ENTRIES SHOWN –

-- start --

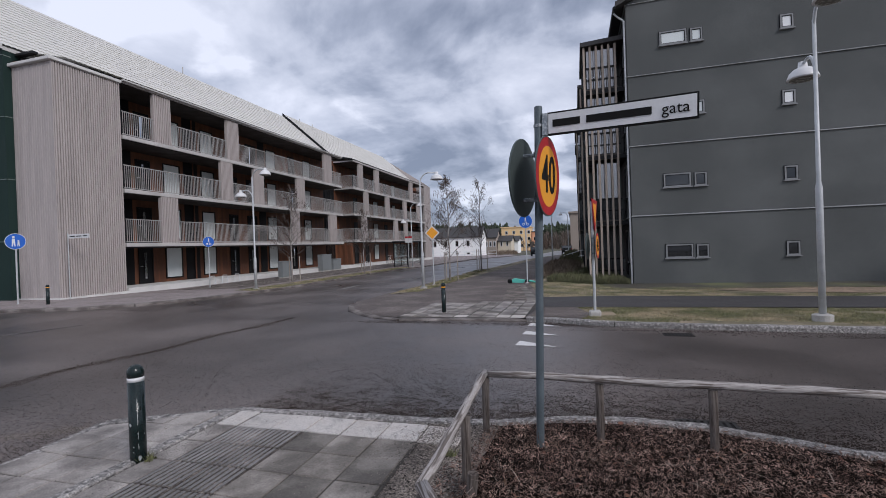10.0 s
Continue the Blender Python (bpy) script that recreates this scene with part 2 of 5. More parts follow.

-- end --
-- start --

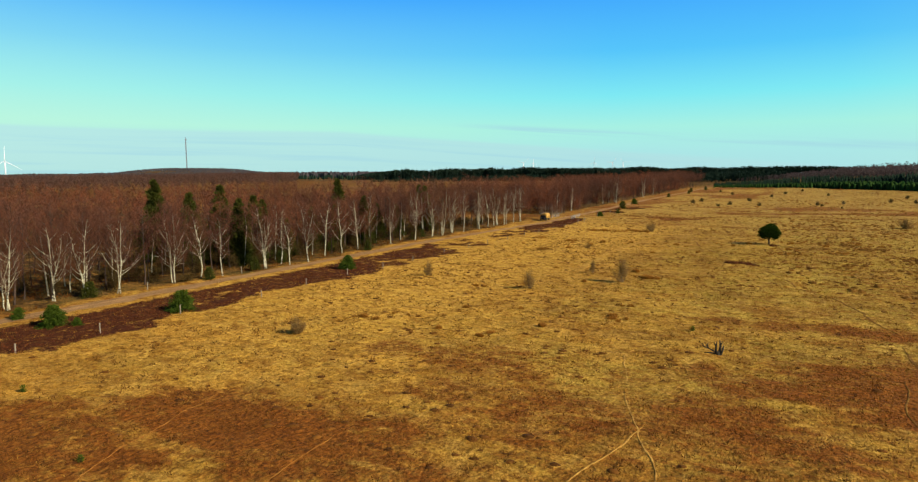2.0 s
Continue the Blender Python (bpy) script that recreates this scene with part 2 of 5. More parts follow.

-- end --
-- start --

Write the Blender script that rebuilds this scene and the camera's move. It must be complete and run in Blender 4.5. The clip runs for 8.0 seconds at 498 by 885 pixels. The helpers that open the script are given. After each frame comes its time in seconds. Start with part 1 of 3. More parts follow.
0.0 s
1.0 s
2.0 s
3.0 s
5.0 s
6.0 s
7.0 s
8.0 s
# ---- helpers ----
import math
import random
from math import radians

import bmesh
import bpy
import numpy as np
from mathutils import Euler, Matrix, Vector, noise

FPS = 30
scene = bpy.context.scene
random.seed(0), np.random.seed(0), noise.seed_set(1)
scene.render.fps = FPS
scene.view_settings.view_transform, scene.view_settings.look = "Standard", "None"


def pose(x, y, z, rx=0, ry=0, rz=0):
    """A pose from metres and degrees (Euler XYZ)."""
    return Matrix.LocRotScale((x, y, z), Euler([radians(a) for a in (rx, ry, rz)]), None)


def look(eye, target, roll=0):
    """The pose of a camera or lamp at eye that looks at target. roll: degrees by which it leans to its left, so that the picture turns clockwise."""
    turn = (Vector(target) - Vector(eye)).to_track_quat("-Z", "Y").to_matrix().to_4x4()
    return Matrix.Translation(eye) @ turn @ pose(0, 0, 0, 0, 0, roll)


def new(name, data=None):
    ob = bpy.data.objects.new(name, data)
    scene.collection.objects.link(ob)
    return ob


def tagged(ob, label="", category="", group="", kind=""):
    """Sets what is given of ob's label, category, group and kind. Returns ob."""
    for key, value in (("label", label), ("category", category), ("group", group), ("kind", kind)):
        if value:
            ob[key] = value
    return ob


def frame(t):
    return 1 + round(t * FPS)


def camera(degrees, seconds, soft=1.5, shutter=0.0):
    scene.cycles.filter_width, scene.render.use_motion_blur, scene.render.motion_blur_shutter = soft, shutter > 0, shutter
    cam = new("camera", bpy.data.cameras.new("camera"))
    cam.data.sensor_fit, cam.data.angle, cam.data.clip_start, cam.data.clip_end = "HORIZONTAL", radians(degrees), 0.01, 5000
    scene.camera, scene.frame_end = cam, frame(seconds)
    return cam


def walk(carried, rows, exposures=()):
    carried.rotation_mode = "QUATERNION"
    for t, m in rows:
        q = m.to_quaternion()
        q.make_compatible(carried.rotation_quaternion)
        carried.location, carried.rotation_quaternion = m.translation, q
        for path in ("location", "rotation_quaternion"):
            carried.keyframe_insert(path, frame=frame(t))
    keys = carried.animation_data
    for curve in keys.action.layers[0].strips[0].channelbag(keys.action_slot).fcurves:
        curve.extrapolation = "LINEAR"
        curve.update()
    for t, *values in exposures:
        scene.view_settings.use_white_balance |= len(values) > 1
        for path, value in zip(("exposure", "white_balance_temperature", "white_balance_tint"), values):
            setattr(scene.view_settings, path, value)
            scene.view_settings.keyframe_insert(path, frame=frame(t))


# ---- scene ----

-- end --

REQUIREMENT – Note every line above where the string "roll" shows up, and copy those lines.

RESPONSE BELOW –
def look(eye, target, roll=0):
    """The pose of a camera or lamp at eye that looks at target. roll: degrees by which it leans to its left, so that the picture turns clockwise."""
    return Matrix.Translation(eye) @ turn @ pose(0, 0, 0, 0, 0, roll)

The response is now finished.